The ritual was beautifully simple. After Sunday dinner, families would load into their Chevrolet Bel Air or Ford Fairlane and set off on meandering routes through the countryside. There was no GPS because there was no destination. No schedule because there was no appointment. No rush because there was nowhere urgent to be.
The Golden Age of Aimless Wandering
By the 1960s, the Sunday drive had become woven into the fabric of American culture. Suburban developments were designed with scenic drives in mind. Rural communities built their economies around Sunday drivers who might stop for ice cream, antiques, or just to stretch their legs. Gas stations became social hubs where families would pause, not because they needed fuel, but because stopping was part of the experience.
The cars themselves were designed for this kind of leisure driving. Wide bench seats encouraged conversation. Large windows provided panoramic views. Smooth suspensions prioritized comfort over performance. These weren't vehicles built for commuting or efficiency — they were living rooms on wheels, designed for families to spend hours together in comfortable motion.

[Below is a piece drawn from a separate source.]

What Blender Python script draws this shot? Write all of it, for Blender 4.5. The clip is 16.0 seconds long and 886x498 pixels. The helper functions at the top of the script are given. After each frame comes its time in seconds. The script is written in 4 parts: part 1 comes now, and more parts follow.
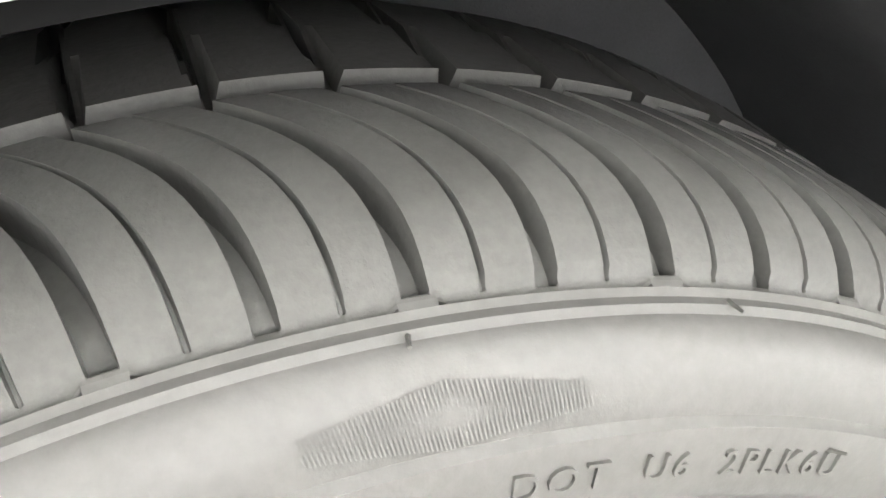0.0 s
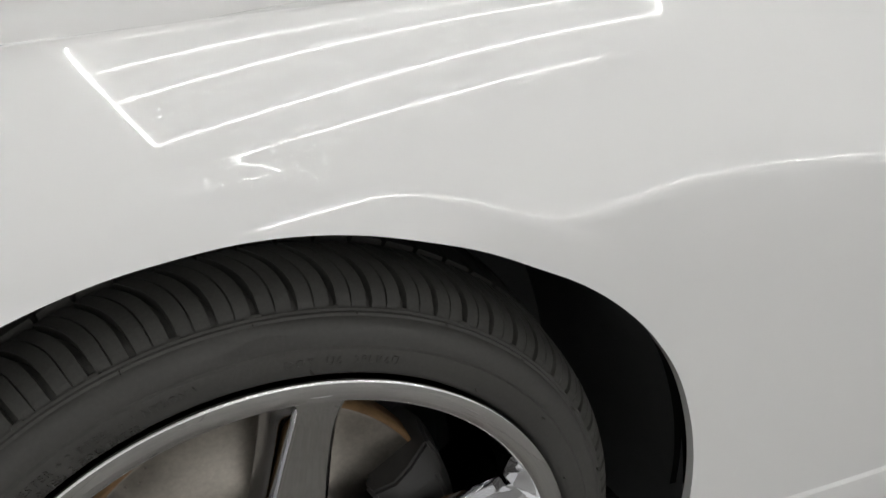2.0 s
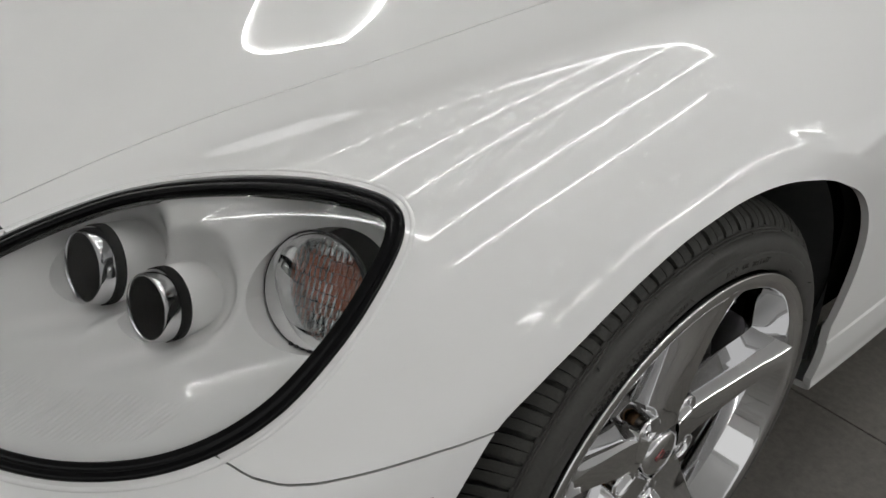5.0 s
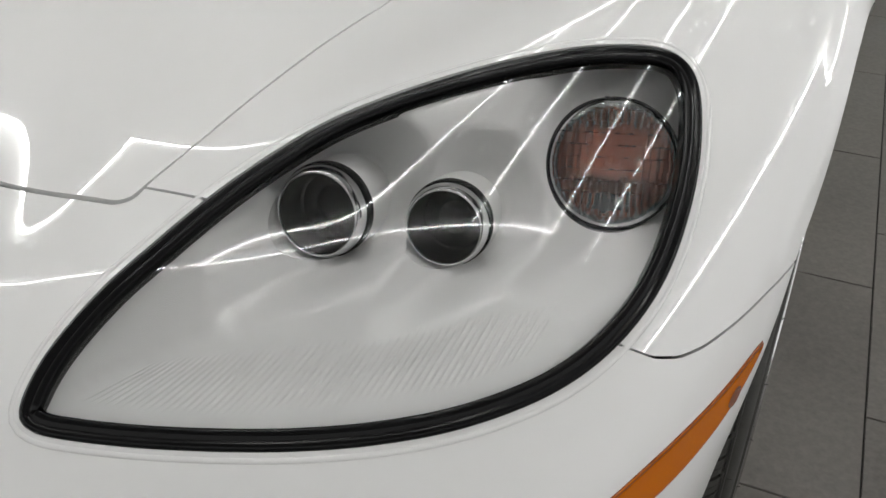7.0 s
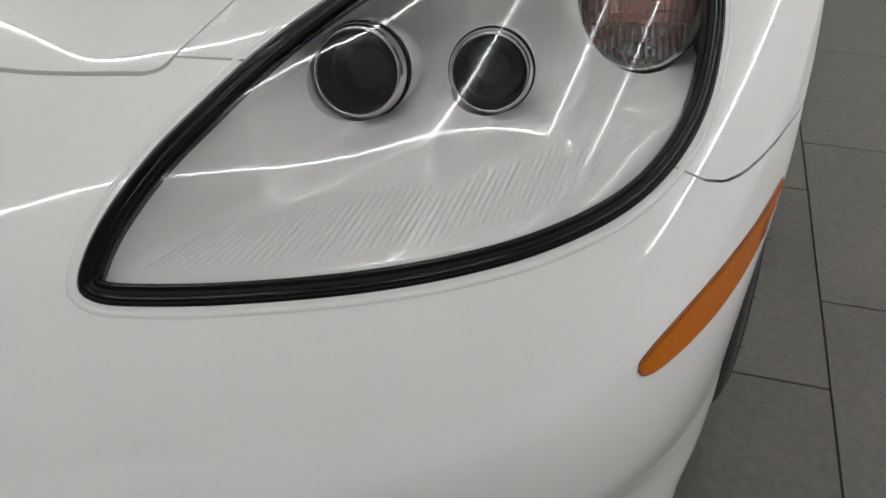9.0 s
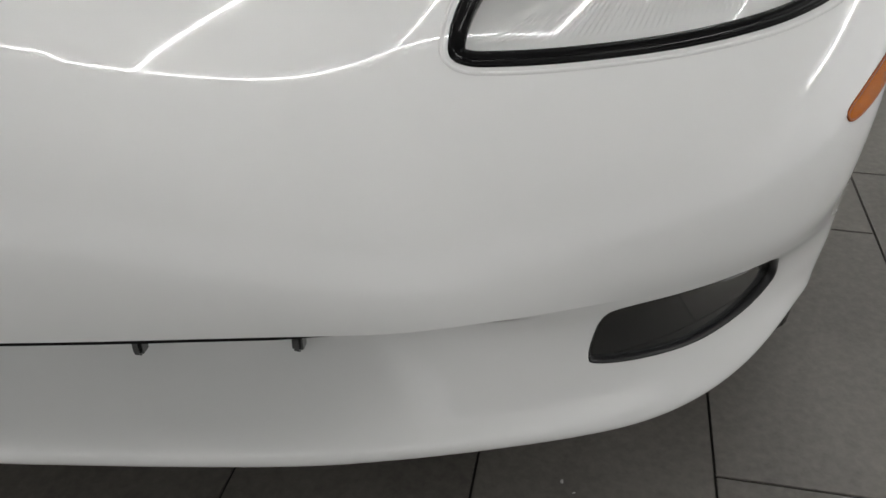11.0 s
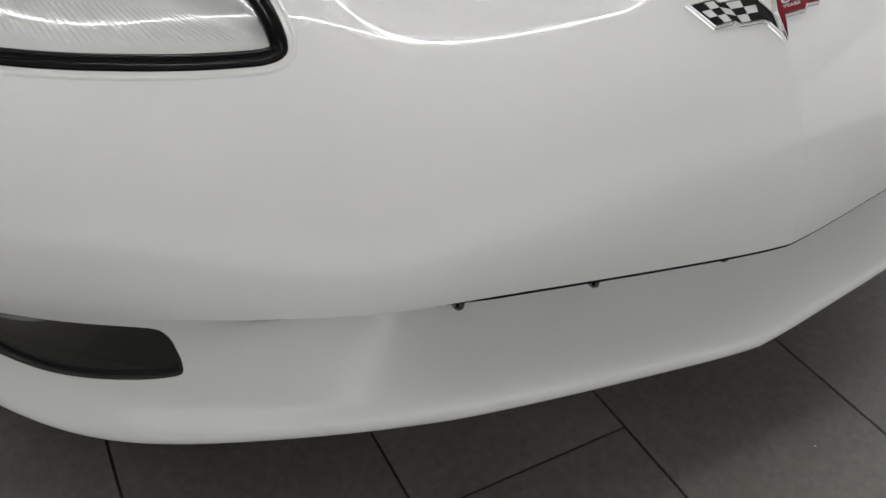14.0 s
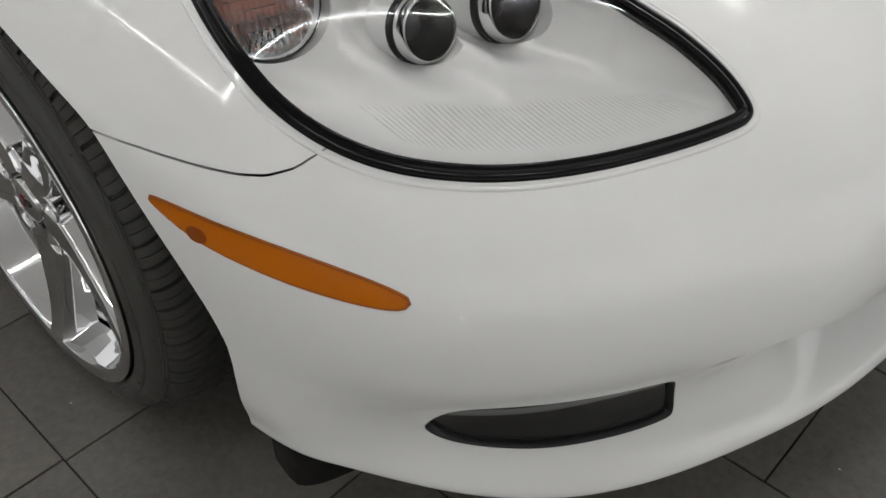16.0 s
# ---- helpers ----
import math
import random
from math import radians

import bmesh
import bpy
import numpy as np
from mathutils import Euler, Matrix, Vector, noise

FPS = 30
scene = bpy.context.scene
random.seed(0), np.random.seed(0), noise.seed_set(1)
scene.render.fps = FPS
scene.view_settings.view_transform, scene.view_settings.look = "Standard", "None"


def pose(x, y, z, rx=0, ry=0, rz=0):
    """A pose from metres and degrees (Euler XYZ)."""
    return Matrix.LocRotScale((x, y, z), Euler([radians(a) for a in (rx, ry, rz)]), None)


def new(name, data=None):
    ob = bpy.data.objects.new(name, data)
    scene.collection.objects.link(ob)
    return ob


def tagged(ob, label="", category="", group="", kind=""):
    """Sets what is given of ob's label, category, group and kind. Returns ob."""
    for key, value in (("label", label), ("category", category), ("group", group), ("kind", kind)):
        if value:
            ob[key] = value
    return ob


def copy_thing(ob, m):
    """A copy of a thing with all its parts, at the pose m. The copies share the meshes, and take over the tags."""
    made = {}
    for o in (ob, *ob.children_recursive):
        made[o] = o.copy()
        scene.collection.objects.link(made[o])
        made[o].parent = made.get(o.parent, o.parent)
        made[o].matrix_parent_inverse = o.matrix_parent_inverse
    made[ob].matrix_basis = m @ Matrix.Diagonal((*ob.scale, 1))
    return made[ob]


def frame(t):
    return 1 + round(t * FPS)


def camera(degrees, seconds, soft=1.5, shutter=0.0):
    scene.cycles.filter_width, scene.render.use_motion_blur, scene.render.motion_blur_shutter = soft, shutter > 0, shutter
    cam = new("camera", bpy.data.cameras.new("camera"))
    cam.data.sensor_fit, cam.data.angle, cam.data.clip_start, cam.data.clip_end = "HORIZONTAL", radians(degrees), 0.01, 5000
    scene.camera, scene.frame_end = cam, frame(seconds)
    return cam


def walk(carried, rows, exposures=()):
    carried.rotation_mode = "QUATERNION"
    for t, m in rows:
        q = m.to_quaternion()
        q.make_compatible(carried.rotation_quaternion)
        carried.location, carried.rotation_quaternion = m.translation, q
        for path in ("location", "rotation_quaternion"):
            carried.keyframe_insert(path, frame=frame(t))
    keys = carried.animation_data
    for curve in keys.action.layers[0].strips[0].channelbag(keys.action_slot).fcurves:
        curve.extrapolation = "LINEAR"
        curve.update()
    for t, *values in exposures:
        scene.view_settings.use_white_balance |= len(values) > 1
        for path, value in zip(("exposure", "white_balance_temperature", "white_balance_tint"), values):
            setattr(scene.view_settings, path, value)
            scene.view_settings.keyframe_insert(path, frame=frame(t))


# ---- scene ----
cam = camera(54.0, 16.0)
PATH = [
    (0.0, pose(1.0100, -0.0560, 0.6890, 63.80, -3.20, 69.00)),
    (0.5, pose(1.0934, -0.0868, 0.6975, 67.04, -1.21, 70.18)),
    (1.0, pose(1.1281, -0.1169, 0.7097, 65.58, -2.38, 68.63)),
    (1.5, pose(1.2345, -0.1351, 0.7791, 66.94, -1.44, 67.62)),
    (2.0, pose(1.3788, -0.1007, 0.9049, 63.91, -1.90, 66.47)),
    (2.5, pose(1.4635, -0.0811, 0.9952, 62.53, -1.98, 66.15)),
    (3.0, pose(1.4825, -0.1211, 1.0605, 62.06, -2.79, 62.17)),
    (3.5, pose(1.4486, -0.2520, 1.0799, 60.72, -2.49, 58.22)),
    (4.0, pose(1.4029, -0.4084, 1.0876, 58.79, -2.39, 55.67)),
    (4.5, pose(1.3199, -0.5436, 1.0868, 57.46, -2.50, 52.89)),
    (5.0, pose(1.2372, -0.6759, 1.0596, 56.83, -2.02, 49.08)),
    (5.2, pose(1.2184, -0.7206, 1.0597, 56.23, -1.94, 48.01)),
    (7.5, pose(0.7929, -0.9683, 0.8929, 57.39, -0.19, 19.22)),
    (8.0, pose(0.7548, -0.9175, 0.8597, 56.81, -0.02, 17.18)),
    (8.5, pose(0.7610, -0.9334, 0.8691, 56.78, 0.20, 16.74)),
    (9.0, pose(0.7956, -1.0452, 0.8630, 56.41, -0.13, 16.29)),
    (11.5, pose(0.3877, -1.4079, 0.8024, 55.53, -0.79, 6.00)),
    (12.0, pose(0.1581, -1.4470, 0.8236, 54.36, -1.16, -0.32)),
    (12.5, pose(-0.0451, -1.4396, 0.8051, 54.07, -0.97, -7.22)),
    (13.0, pose(-0.2325, -1.4100, 0.8313, 53.06, -0.87, -14.02)),
    (13.5, pose(-0.4490, -1.3811, 0.8569, 52.04, -0.87, -20.61)),
    (14.0, pose(-0.6484, -1.3281, 0.8542, 51.83, -1.05, -27.57)),
    (14.5, pose(-0.8057, -1.2334, 0.8460, 51.38, -0.79, -32.61)),
    (15.0, pose(-0.9725, -1.1054, 0.8586, 51.41, -0.38, -38.91)),
    (15.5, pose(-1.0958, -1.0119, 0.9219, 50.03, -0.53, -43.38)),
    (16.0, pose(-1.1527, -0.9483, 0.9569, 49.81, 0.11, -46.96)),
]
# the phone opens up for the dark wheel well, then settles on the white paint
EXPOSURES = [(0.0, 3.75), (0.4, 3.3), (0.8, 2.85), (1.2, 2.5), (1.6, 1.9), (1.9, 0.25), (2.2, -0.12), (3.3, -0.14), (4.5, -0.26), (5.2, -0.22), (7.3, 0.08), (8.6, 0.04), (9.1, -0.12), (11.0, 0.06), (13.0, 0.16), (14.5, 0.2), (16.0, 0.28)]
walk(cam, PATH, EXPOSURES)

# ---------- world and lamps ----------
world = bpy.data.worlds.new("world")
scene.world = world
world.use_nodes = True
world.node_tree.nodes["Background"].inputs[0].default_value = (1.0, 1.0, 0.985, 1)
world.node_tree.nodes["Background"].inputs[1].default_value = 0.98


# ---------- helpers ----------
def mesh_of(name, verts, faces, smooth=True, mats=()):
    me = bpy.data.meshes.new(name)
    me.from_pydata([tuple(map(float, v)) for v in verts], [], [tuple(map(int, f)) for f in faces])
    me.update()
    if smooth:
        me.polygons.foreach_set("use_smooth", [True] * len(me.polygons))
    for m in mats:
        me.materials.append(m)
    return me


def solid(name, me, parent=None, label="", mat=None):
    if mat:
        me.materials.clear()
        me.materials.append(mat)
    ob = new(name, me)
    if parent:
        ob.parent = parent
    if label:
        ob["label"] = label
    return ob


def part(name, bm, material, parent, label="", smooth=True):
    me = bpy.data.meshes.new(name)
    bm.to_mesh(me)
    bm.free()
    me.materials.append(material)
    if smooth:
        me.polygons.foreach_set("use_smooth", [True] * len(me.polygons))
        me.set_sharp_from_angle(angle=radians(38))
    return solid(name, me, parent, label)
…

The Sunday drive created its own geography. Scenic routes became local treasures, passed down through generations like family recipes. Everyone knew the road that wound past the covered bridge, the route that offered the best view of the valley, the back way to the lake where you might spot deer at dusk. These weren't highways or interstates — they were the capillary roads that connected small towns and countryside, the arteries that kept rural America alive.
The Slow Death of Wandering
So what killed the Sunday drive? The answer isn't simple, but it starts with time. Somewhere between the 1970s and today, Americans lost the luxury of aimless hours. Two-career households became the norm, children's schedules became packed with organized activities, and leisure time became something to be optimized rather than savored.
The cars changed too. As fuel efficiency became a priority, the spacious, comfortable cruisers of the 1950s and 60s gave way to smaller, more practical vehicles. Air conditioning made windows optional, GPS made getting lost impossible, and smartphones made boredom a choice rather than a given. Why stare out the window when you could check Instagram?
Urban sprawl played its part as well. The scenic country roads that once defined Sunday drives were either swallowed by development or became too congested to be peaceful. The small towns that welcomed Sunday drivers with ice cream stands and antique shops were replaced by strip malls and chain restaurants that offered nothing unique worth discovering.
What We Lost When We Stopped Going Nowhere
The death of the Sunday drive represents more than just a change in leisure habits — it marks a fundamental shift in how Americans relate to time, space, and each other. The Sunday drive was unproductive by design, and in our productivity-obsessed culture, that's become almost sinful.
Those aimless hours in the car were where families talked without distractions, where children learned to find entertainment in their own minds, where couples rediscovered conversation without the pressure of eye contact. The Sunday drive was democracy in motion — everyone in the car had equal say in which road to take next, which ice cream stand looked most promising, whether to turn around or keep going.
More importantly, the Sunday drive taught Americans to see their own country as worth exploring. Before cheap air travel made exotic destinations accessible, the Sunday drive was how middle-class families discovered that adventure didn't require a passport — it just required curiosity and a full tank of gas.
The Road Not Taken Anymore
Today's driving culture is ruthlessly efficient. We drive to get somewhere, ideally as quickly as possible. Our GPS units calculate the fastest route, our smartphones warn us about traffic delays, and our cars themselves seem designed to minimize the experience of actually driving. The journey has become nothing more than the inconvenient gap between departure and arrival.
Yet something essential was lost when we stopped driving just to drive. In our rush to get everywhere faster, we forgot the simple pleasure of being nowhere in particular, together, watching America roll by through the windshield at 35 miles per hour on a lazy Sunday afternoon.
The Sunday drive is dead, but its ghost still haunts every traffic jam and every GPS recalculation. It whispers a question our efficiency-obsessed culture has forgotten how to answer: What if the point isn't to arrive, but simply to go?